Injection Molding of Gears

Plastic gears are increasingly replacing metal gears due to their unique properties and developments in materials and processing. Plastic gears can be produced by machining methods (such as hobbing), or they can be made using injection molding, which is more economical. The most significant advantages of plastic gears include cost-effectiveness, elimination of machining operations, low density, shock and vibration absorption, low friction, corrosion resistance, and quiet operation. However, plastic gears have limitations such as reduced load-carrying capacity, less accuracy, dimensional instabilities, limited temperature range, high mold cost, vulnerability to certain chemicals, and residual internal stresses.

In the injection molding process of plastic gears, the gate design and location play a crucial role in determining the quality of the final product. The gate is the point where the molten plastic enters the mold cavity, and its design and location can affect the filling pattern, pressure distribution, and cooling rate of the plastic melt.

The gate location and design should be carefully considered to avoid weld lines, which occur when the plastic flow fronts meet and form a seam in the finished part. Weld lines weaken the part, and in gears, they can lead to premature failure.
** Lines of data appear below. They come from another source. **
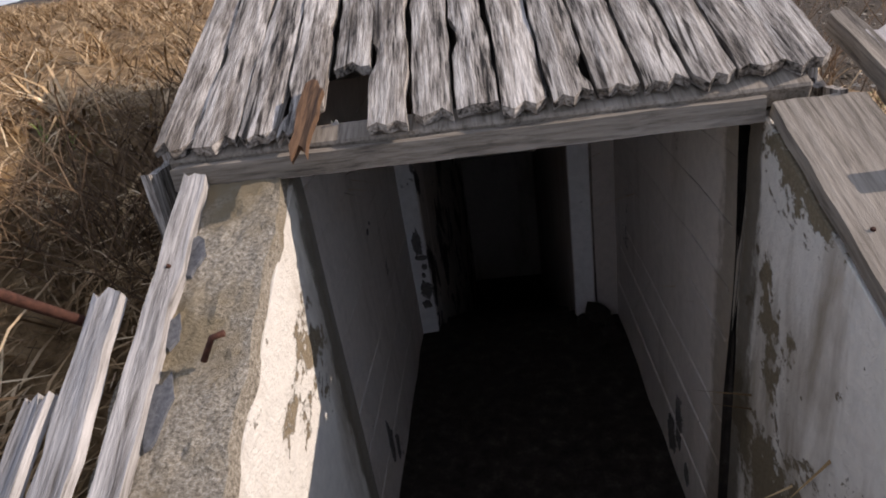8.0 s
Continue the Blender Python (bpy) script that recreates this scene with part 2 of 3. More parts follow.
LEAF_RED = island("reddish_buds", [(0.0, (0.24, 0.15, 0.10)), (1.0, (0.44, 0.29, 0.18))], 0.85, 0.0, 0.5)
# hill, shore and snow: the blue of distance haze is mixed into their colours
HILL = speckled("hazy_far_hill", [(0.35, (0.085, 0.125, 0.175)), (0.7, (0.11, 0.155, 0.21))], 0.004, 1.0, 0.0, 0.1)
WOODS = speckled("far_woods", [(0.35, (0.05, 0.055, 0.06)), (0.7, (0.085, 0.085, 0.085))], 0.02, 1.0, 0.0, 0.1)
SHORE = speckled("hazy_shore_woods", [(0.35, (0.065, 0.085, 0.11)), (0.7, (0.10, 0.12, 0.14))], 0.02, 1.0, 0.0, 0.1)
SNOW = speckled("hazy_far_snow", [(0.35, (0.45, 0.5, 0.58)), (0.7, (0.6, 0.65, 0.7))], 0.02, 1.0, 0.0, 0.1)
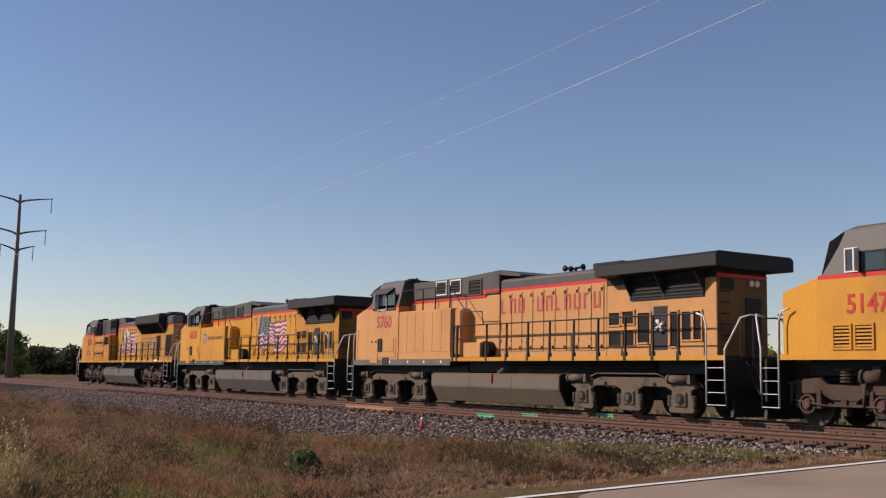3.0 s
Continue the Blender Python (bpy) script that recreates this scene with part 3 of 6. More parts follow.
def cab(parent, xf, xn, zn, xw, xr, z0, zs, zt, half, mat, nose_half, zf, zr=None):
    """Nose, cab and roof. xf nose front, xn/zn top of the nose, xw foot of the windscreen, xr cab rear, zs the red line, zt roof."""
    nose = [(xf, z0), (xf, zf), (xn, zn), (xn, z0)]
    bm = prism(nose, -half, half, "y")
    for v in bm.verts:
        if abs(v.co.x - xf) < 0.01:
            v.co.y *= nose_half / half
    part("nose", bm, mat, parent)
    part("cab_lower", boxes((xn, xr, -half, half, z0, zn)), mat, parent)
    up = [(xn + (xw - xn) * 0.35, zn), (xw, zt - 0.34), (xw + 0.28, zt - 0.07), (xw + 0.6, zt), (xr, zt), (xr, zn)]
    bm = prism(up, -half, half, "y")
    for v in bm.verts:
        if v.co.z > zt - 0.2:
            v.co.y *= 0.84
    part("cab_upper", bm, GREY, parent)
    part("cab_roof", prism([(-half * 0.86, zt - 0.1), (-half * 0.7, zt + 0.03), (half * 0.7, zt + 0.03), (half * 0.86, zt - 0.1)], xw + 0.5, xr + 0.1, "x", 0.02), SOOT, parent)
    for s in (-1, 1):
        part("red_stripe", boxes((xn + 0.05, xr, min(s * half, s * (half + 0.004)), max(s * half, s * (half + 0.004)), zn - 0.05, zn + 0.05)), RED, parent)
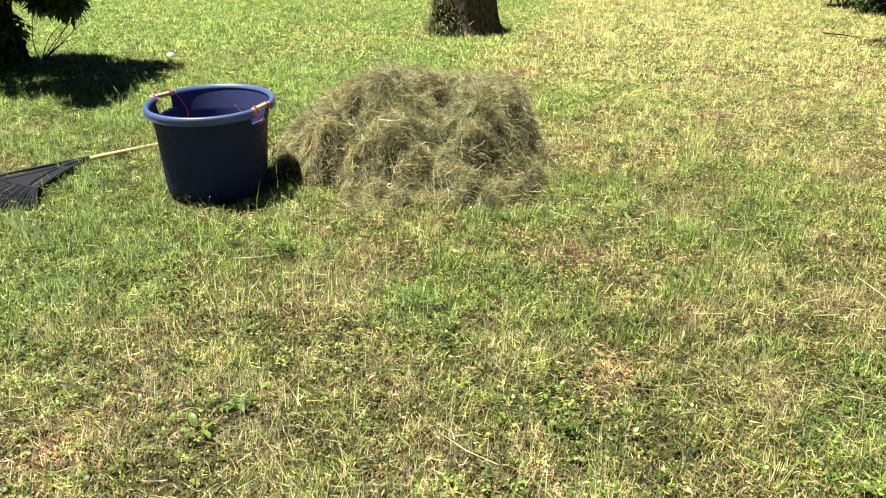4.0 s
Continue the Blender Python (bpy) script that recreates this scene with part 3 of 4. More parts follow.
def tub_rim(start, end):
    """One arc of the rolled rim between the handles."""
    section = [(0.2640, 0.4020), (0.2652, 0.4075), (0.2680, 0.4125), (0.2712, 0.4165), (0.2748, 0.4194), (0.2790, 0.4204), (0.2835, 0.4192), (0.2880, 0.4152), (0.2902, 0.4080),
               (0.2896, 0.3980), (0.2880, 0.3890), (0.2904, 0.3862), (0.2900, 0.3842), (0.2872, 0.3850), (0.2865, 0.4020), (0.2820, 0.4098), (0.2770, 0.4098), (0.2745, 0.4020), (0.2730, 0.3980)]
    m, n = len(section), 72
    bm = bmesh.new()
    rows = []
    for k in range(n + 1):
        a = start + (end - start) * k / n
        rows.append([bm.verts.new(pulled(r * math.cos(a), r * math.sin(a), z)) for r, z in section])
    for k in range(n):
        for s in range(m):
            bm.faces.new((rows[k][s], rows[k][(s + 1) % m], rows[k + 1][(s + 1) % m], rows[k + 1][s]))
    bm.faces.new(rows[0])
    bm.faces.new(rows[-1][::-1])
    bmesh.ops.recalc_face_normals(bm, faces=bm.faces)
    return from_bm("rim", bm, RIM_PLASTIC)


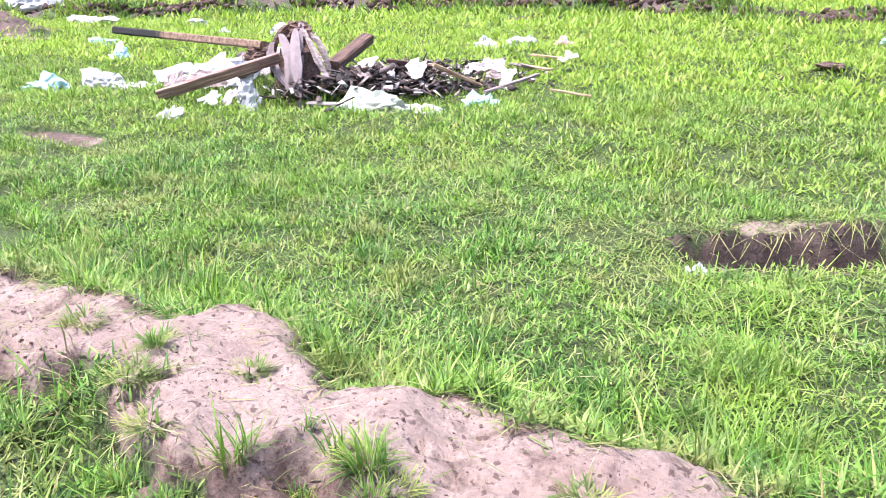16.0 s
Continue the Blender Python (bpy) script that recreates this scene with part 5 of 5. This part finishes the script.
WOODS = leaf_material("woodland_leaves", ((0.0, (0.02, 0.04, 0.012)), (0.6, (0.045, 0.08, 0.02)), (1.0, (0.09, 0.12, 0.03))), 0.15)

def build_weeds():
    """Dark rank weeds on the bank and round the heap."""
    rng = np.random.default_rng(61)
    x, y = scatter(rng, -14, 3, 8.6, 13.2, 260)
    d = chain(x, y, BANK)
    keep = (d > -0.35) & (rng.random(len(x)) < 0.3 + 1.6 * fractal(x, y, 1.6, 3))
    x, y = np.repeat(x[keep], 5), np.repeat(y[keep], 5)
    u, w = scatter(rng, -6.9, -5.2, 4.3, 6.1, 500)
    k2 = (rng.random(len(u)) < 0.75 + fractal(u, w, 3, 3)) & (np.abs(w - 4.75 - 1.4 * (u + 6.15)) < 0.45)
    x, y = np.concatenate([x, np.repeat(u[k2], 3)]), np.concatenate([y, np.repeat(w[k2], 3)])
    n = len(x)
    x, y = x + rng.normal(0, 0.03, n), y + rng.normal(0, 0.03, n)
    far = y > 7
    me = blade_mesh("weeds", x, y, height(x, y) - 0.005, rng.uniform(0.07, 0.15, n), rng.uniform(0.006, 0.014, n) * np.where(far, 2.6, 1), rng.uniform(0, 6.3, n), np.abs(rng.normal(0.4, 0.35, n)), rng.uniform(0.1, 1.3, n), 4, TUFT)
    tagged(new("weeds", me), "rank dark green weeds on the bank and heap", "weeds", kind="stuff")


def build_roots():
    rng = np.random.default_rng(52)
    n = 90
    x = -3.55 + 0.98 * rng.random(n)
    y = np.full(n, 3.25)
    # from the field side of the trench, the lip over its wall
    for _ in range(60):
        y = np.where(chain(x, y, TRENCH) < -0.015, y - 0.01, y)
    me = blade_mesh("roots", x, y + 0.01, height(x, y + 0.02) + 0.006, rng.uniform(0.05, 0.17, n), rng.uniform(0.0014, 0.0036, n), rng.normal(-1.57, 0.8, n), rng.uniform(1.7, 2.4, n), rng.uniform(-0.3, 0.9, n), 6, STRAW)
    tagged(new("roots", me), "pale roots hanging down the dug trench wall", "roots", kind="stuff")
    # dry straw and crumbs along the lip
    n = 420
    x = -3.62 + 1.15 * rng.random(n)
    y = np.full(n, 3.3)
    for _ in range(64):
        y = np.where(chain(x, y, TRENCH) < -0.03, y - 0.01, y)
    y = y + np.abs(rng.normal(0, 0.04, n))
    me = blade_mesh("dry_fringe", x, y, height(x, y) + 0.008, rng.uniform(0.03, 0.09, n), rng.uniform(0.0015, 0.0035, n), rng.normal(-1.2, 1.2, n), rng.uniform(0.9, 1.6, n), rng.uniform(0.1, 0.9, n), 4, STEM)
    tagged(new("dry_fringe", me), "dry yellow grass fringe on the trench lip", "plant litter", kind="stuff")
    # clods broken from the wall
    m = 260
    x, y = rng.uniform(-3.6, -2.5, 4000), rng.uniform(2.6, 3.25, 4000)
    t = chain(x, y, TRENCH)
    keep = np.flatnonzero((t > -0.05) & (t < 0.06))[:m]
    x, y = x[keep], y[keep]
    size = rng.uniform(0.003, 0.011, len(x))
    me = clod_mesh("trench_clods", np.stack([x, y, height(x, y) + size * 0.2], -1), size, 53, CRUMB, (0.5, 0.9))
    tagged(new("trench_clods", me), "damp brown clods on the trench wall", "soil", kind="stuff")
    # dug soil thrown up along the far bank
    x, y = scatter(rng, -13.5, 2.0, 8.8, 12.8, 420)
    keep = (chain(x, y, BANK) > -0.05) & (rng.random(len(x)) < 0.55 + 1.6 * fractal(x, y, 1.1, 3))
    x, y = x[keep], y[keep]
    size = rng.uniform(0.015, 0.065, len(x))
    me = clod_mesh("bank_clods", np.stack([x, y, height(x, y) + size * 0.1], -1), size, 54, BANKSOIL, (0.5, 0.9))
    tagged(new("bank_clods", me), "dark brown lumps of dug soil along the bank", "soil", kind="stuff")


BANKSOIL = soil_material("dark_bank_soil", (0.035, 0.02, 0.016), (0.17, 0.1, 0.08))

place_tufts()
build_weeds()
build_roots()
build_litter()
build_sticks()
build_reeds()
build_heap()
build_woods()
Additionally, weld lines can create cosmetic issues, such as visible seams or discoloration. A common solution to this is to use diaphragm or multiple-pin gating.
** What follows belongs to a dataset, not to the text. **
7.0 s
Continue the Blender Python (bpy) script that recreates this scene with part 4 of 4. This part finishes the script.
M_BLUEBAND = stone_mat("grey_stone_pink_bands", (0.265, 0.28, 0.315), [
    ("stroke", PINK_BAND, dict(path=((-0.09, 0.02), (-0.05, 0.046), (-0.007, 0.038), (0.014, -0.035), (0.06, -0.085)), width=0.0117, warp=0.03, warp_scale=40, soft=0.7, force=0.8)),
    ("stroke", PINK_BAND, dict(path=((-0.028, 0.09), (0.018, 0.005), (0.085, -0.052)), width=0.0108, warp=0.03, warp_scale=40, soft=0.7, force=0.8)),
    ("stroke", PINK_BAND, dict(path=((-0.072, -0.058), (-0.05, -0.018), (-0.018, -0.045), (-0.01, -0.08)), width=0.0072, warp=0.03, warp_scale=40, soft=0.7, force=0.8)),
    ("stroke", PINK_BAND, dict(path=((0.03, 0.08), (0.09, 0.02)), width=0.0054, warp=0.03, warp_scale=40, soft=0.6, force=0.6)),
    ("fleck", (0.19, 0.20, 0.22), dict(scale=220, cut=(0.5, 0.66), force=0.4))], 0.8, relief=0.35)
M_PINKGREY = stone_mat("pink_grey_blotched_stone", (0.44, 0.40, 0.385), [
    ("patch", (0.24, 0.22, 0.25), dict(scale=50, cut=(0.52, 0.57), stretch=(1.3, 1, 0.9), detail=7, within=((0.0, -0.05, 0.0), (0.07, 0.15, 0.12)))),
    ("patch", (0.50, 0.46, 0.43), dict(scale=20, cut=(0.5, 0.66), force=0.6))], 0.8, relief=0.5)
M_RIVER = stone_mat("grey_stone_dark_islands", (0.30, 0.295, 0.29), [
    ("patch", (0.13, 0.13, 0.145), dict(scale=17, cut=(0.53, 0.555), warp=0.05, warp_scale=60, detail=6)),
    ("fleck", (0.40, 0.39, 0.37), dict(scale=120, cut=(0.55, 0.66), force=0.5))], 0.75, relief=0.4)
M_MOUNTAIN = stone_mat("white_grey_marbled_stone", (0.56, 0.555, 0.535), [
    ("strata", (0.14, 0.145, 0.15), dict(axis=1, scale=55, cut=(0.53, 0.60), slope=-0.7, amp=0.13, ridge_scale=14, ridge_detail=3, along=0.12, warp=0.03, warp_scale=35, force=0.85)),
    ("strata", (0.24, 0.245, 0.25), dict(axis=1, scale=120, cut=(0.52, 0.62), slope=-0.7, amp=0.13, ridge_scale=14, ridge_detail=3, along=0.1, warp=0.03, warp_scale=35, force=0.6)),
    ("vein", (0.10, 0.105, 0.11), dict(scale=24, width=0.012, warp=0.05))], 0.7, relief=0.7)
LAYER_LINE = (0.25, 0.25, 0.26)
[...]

Misshapen gears can also result from poor gate location. If the gate is located too far from the gear teeth, the plastic may not fill the cavity completely, resulting in voids or incomplete parts. On the other hand, if the gate is located too close to the gear teeth, the plastic may fill the cavity too quickly and create high-pressure areas, leading to distortion of the gear teeth.

A four pin gated injection molded gear with gate witness marks visible.

To avoid these issues, gate location and design should be optimized to ensure proper filling and packing of the plastic melt, without creating weld lines or misshapen gears. The gate location should be selected based on the part geometry and the mold design, and the gate size and shape should be designed to provide a uniform filling pattern and minimize pressure drop.